In fact, in September 2012, the U.S. Department of the Treasury identified 117
aircraft belonging to Iran Air, Mahan Air or Yas Air to further highlight
Iran’s ongoing effort to support the Assad regime’s WMD programs and its brutal
repression of the Syrian people. It was discovered in the summer of 2012 that
Tehran was sending both Iran Air and Mahan Air flights to Damascus to deliver
military and crowd control equipment to the Assad regime. It was common
practice for Iran to use “deceptive measures when shipping such items to Syria,
by using a combination of passenger and cargo flights and declaring illicit
cargo as humanitarian and other licit goods.”
The report quote Iran’s former Deputy Industry Minister Mohsen Safaei Farahani
saying that “more than half of Iran’s economy is run by pseudo-private entities
linked to “parastatal organizations”, including the IRGC.” FATF, Paris-based
international agency monitoring terrorism financing, has also raised serious
concerns over “Iran’s failure to address the risk of terrorist financing.”

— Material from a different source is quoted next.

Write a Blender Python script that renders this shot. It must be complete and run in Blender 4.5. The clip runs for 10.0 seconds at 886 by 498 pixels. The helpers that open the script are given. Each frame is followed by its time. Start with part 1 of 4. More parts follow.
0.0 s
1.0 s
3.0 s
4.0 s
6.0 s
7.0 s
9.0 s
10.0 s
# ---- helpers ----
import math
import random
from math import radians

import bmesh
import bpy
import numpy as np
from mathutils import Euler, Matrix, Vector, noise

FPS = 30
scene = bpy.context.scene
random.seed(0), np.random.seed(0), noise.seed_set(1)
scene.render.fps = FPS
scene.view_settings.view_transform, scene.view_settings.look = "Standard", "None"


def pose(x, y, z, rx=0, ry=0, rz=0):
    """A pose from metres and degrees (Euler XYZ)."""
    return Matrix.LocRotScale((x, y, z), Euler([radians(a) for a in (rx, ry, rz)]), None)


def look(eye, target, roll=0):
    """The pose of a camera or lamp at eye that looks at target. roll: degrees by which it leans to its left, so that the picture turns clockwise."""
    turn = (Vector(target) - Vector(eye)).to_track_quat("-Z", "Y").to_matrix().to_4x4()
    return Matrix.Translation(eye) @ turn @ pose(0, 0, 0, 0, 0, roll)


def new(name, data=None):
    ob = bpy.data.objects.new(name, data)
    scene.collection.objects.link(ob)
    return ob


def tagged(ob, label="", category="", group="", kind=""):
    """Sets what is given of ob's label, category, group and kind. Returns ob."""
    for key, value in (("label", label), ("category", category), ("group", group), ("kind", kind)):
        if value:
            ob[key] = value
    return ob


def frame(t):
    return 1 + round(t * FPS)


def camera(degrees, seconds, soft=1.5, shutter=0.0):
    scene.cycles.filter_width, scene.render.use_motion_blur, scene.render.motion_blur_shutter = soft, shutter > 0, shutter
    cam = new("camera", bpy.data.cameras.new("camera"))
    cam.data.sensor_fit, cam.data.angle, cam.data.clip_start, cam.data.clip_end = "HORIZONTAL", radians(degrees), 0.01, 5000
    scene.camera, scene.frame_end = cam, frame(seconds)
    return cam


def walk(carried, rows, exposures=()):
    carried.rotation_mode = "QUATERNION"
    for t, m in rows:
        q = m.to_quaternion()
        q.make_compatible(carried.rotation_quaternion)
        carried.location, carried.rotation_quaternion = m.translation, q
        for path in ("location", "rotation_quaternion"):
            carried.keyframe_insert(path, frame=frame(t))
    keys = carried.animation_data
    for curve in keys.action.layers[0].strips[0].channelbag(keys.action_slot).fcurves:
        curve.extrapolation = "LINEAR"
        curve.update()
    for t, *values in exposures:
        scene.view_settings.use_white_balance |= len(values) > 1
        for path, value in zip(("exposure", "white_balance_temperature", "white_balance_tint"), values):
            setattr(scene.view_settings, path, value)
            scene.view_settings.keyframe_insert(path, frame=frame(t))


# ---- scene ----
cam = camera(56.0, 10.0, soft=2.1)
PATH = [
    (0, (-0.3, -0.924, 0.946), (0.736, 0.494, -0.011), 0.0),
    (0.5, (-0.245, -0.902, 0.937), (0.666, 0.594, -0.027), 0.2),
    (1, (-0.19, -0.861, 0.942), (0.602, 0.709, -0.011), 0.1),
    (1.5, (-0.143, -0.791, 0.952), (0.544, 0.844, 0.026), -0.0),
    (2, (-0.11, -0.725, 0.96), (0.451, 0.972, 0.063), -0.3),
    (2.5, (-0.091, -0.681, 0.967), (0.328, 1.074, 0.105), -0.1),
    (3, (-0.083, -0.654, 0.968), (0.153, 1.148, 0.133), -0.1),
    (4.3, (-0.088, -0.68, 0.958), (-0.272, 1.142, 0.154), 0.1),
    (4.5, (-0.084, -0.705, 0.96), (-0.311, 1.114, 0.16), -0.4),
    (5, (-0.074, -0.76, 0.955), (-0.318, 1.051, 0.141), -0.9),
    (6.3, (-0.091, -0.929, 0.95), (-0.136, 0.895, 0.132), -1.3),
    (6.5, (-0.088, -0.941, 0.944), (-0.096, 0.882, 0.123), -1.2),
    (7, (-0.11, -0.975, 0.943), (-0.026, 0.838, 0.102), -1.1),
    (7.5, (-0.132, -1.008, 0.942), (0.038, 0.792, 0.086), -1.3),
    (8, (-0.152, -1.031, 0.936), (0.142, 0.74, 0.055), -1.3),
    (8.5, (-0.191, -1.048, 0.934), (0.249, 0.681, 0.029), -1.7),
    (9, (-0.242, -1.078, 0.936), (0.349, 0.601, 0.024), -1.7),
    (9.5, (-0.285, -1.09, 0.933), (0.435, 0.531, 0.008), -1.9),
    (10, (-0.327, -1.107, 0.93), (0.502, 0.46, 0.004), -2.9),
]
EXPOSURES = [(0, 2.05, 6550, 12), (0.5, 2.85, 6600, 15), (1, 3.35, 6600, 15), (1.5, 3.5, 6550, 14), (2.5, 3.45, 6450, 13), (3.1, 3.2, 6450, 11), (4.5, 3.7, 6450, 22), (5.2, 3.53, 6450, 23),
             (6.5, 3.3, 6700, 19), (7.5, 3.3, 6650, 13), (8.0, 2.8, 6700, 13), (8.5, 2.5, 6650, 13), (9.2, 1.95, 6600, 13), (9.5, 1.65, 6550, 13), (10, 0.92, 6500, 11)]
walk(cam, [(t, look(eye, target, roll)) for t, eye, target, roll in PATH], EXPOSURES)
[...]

Iran has been quick to fill the geopolitical vacuum created by President
Obama’s foreign policy of retreat. Thanks to estimated $100 billion windfall
from Obama-Kerry Nuclear Deal, Iran now exerts control over three major Arab
capitals — Damascus, Baghdad and Beirut. Last year, Iranian-backed militia
ousted the government in Yemen, extending Iran’s control over yet another Arab
state.
Hezbollah terrorist outfit in Lebanon and Bashar Al Assad’s regime in Syria are
two of the major recipients of Iranian funding. Shia Islamist group Hezbollah
was trained and equipped by Iran’s Revolutionary Guard in mid-1980s to wage war
against Israel. Initially created to wage a terrorist war against Israel,
Lebanese group carries out international terrorism on behalf of the Iranian
regime. On the direction from Tehran, Hezbollah entered the Syrian civil war 5
years ago to fight on behalf of Iran-backed dictator Assad. Since then,
one-fourth of Hezbollah’s fighting force is pinned down in Syria. Hezbollah has
taken hold of a portion of Syria, creating a base for Iran — a fallback option
in case Assad regime were to collapse. Despite bloody inner-Islamic sectarian
conflict in Syria, Iran continues to fund and arm Gaza-based Sunni Islamist
group Hamas in its war of terror against Israel.
Regardless of the positive spin on Nuclear Deal sold by Obama administration to
the media and public, Iranian regime remains at war with the U.S. and its
allies. The lifting of sanctions hasn’t changed the hostile nature of the
regime towards the West.
Iran’s continuation of illicit funding of its international terrorist network
is an act of war, even if Obama administration isn’t willing to acknowledge it.